Il caso è chiuso da molto tempo, riaprirlo diventa una complicazione, “cosa c’entra la verità con la giustizia?”, domanda retoricamente il poliziotto. Forse buttando dal balcone dell’undicesimo piano quel marito che la immergeva nella violenza, nelle botte, nelle angherie, la donna ha salvato se stessa e i figli. “La giustizia e l’amministrazione della giustizia sono due cose molto diverse”.
“Ora abbiamo ventuno minuti per riaprire il caso”, osserva l’assassina guardando l’orologio. Ma la signora è moralmente innocente, non tutti sono colpevoli e Gabriele Lavia, il quale si è adattato a propria misura il romanzo, oscilla nella sua prova d’attore in questo thriller filosofico fra la vitalità d’un uomo che sta combattendo una battaglia di giustizia e la stanca amarezza di chi ormai giudica vana la lotta per la verità. E a volte persino disumana.
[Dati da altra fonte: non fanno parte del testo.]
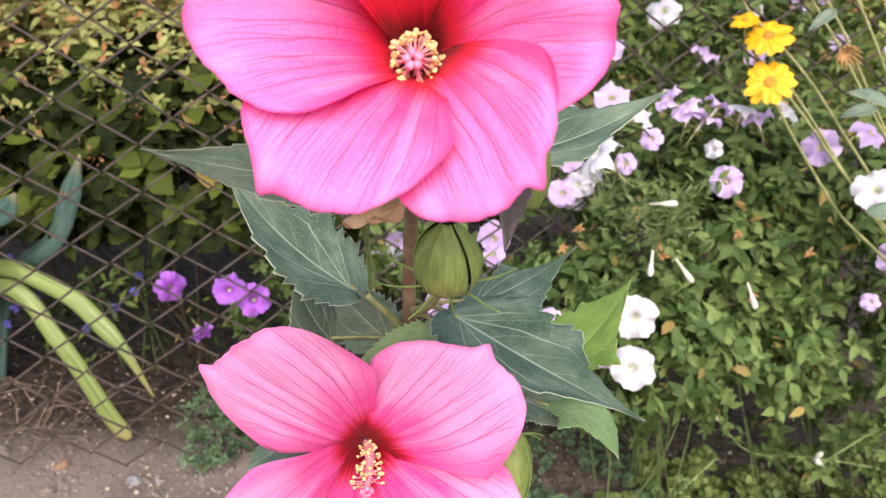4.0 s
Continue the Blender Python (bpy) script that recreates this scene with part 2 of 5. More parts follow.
def plain(name, a, b, scale, rough=0.6, thin=0.0, metal=0.0, fine=0.3, lift=0.001):
    n = Nodes(name)
    tone = n.noise(scale, 4)
    color = n.mix(n.step(tone, 0.3, 0.7), a, b)
    n.bump(n.noise(scale * 5, 3), fine, lift)
    return n.finish(color, n.step(tone, 0.3, 0.7, rough - 0.08, rough + 0.1), metal, thin)


def streaked(name, a, b):
    """Strap-like blade with fine parallel streaks and a few dry flecks."""
    n = Nodes(name)
    uv, v, s = n.uv()
    at = n.tree.nodes.new("ShaderNodeCombineXYZ")
    n.put(n.math("MULTIPLY", v, 22.0), at.inputs[0])
    n.put(n.math("MULTIPLY", s, 3.0), at.inputs[1])
    line = n.noise(1.0, 4, vector=at.outputs[0])
    base = n.mix(n.step(line, 0.32, 0.66), a, b)
    base = n.mix(n.step(n.noise(30.0, 4), 0.6, 0.75, 0.0, 0.5), base, (0.42, 0.34, 0.16))
    base = n.mix(n.step(s, 0.86, 1.0, 0.0, 0.6), base, (0.4, 0.28, 0.14))
    n.bump(line, 0.5, 0.001)
    return n.finish(base, 0.42, thin=0.18)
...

L’arte di Lavia sembra dispiegarsi nel paradosso d’essere fondata su una tecnica chiara, evidente allo spettatore epperò di generare una prova fluida, apparentemente priva di struttura, di carpenteria della recitazione. Non si sente tensione nel suo stare in scena né rigidità, possiede un mestiere, una destrezza, una pratica irraggiungibili ma li vela con l’urgenza poetica. Ha qualcosa da dire, subito, ora, sotto un orologio. Non è semplice per la coprotagonista Federica Di Martino stare di fronte a un attore di tale caratura. In lei l’ossatura della recitazione si vede di più. I toni, i movimenti sono giusti, non vi è da pignoleggiare nei suoi riguardi, ma ancora dà la sensazione di costruire, di strutturare che è il contrario dello scorrere, di voler governare fermamente il personaggio quando anche in arte il comando è la scienza di far fare all’altro ciò che vuoi tu senza che nessuno se ne accorga, nemmeno l’altro che deve credere di fare ciò che egli stesso vuole.
In scena anche Enrico Torzillo, poche battute ma ben dette, poche occasioni ma sfruttate. Scene di Alessandro Camera e luci di Giuseppe Filipponio i quali costruiscono un’ambientazione ottimale per ciò che Lavia ha da dire e mostrare.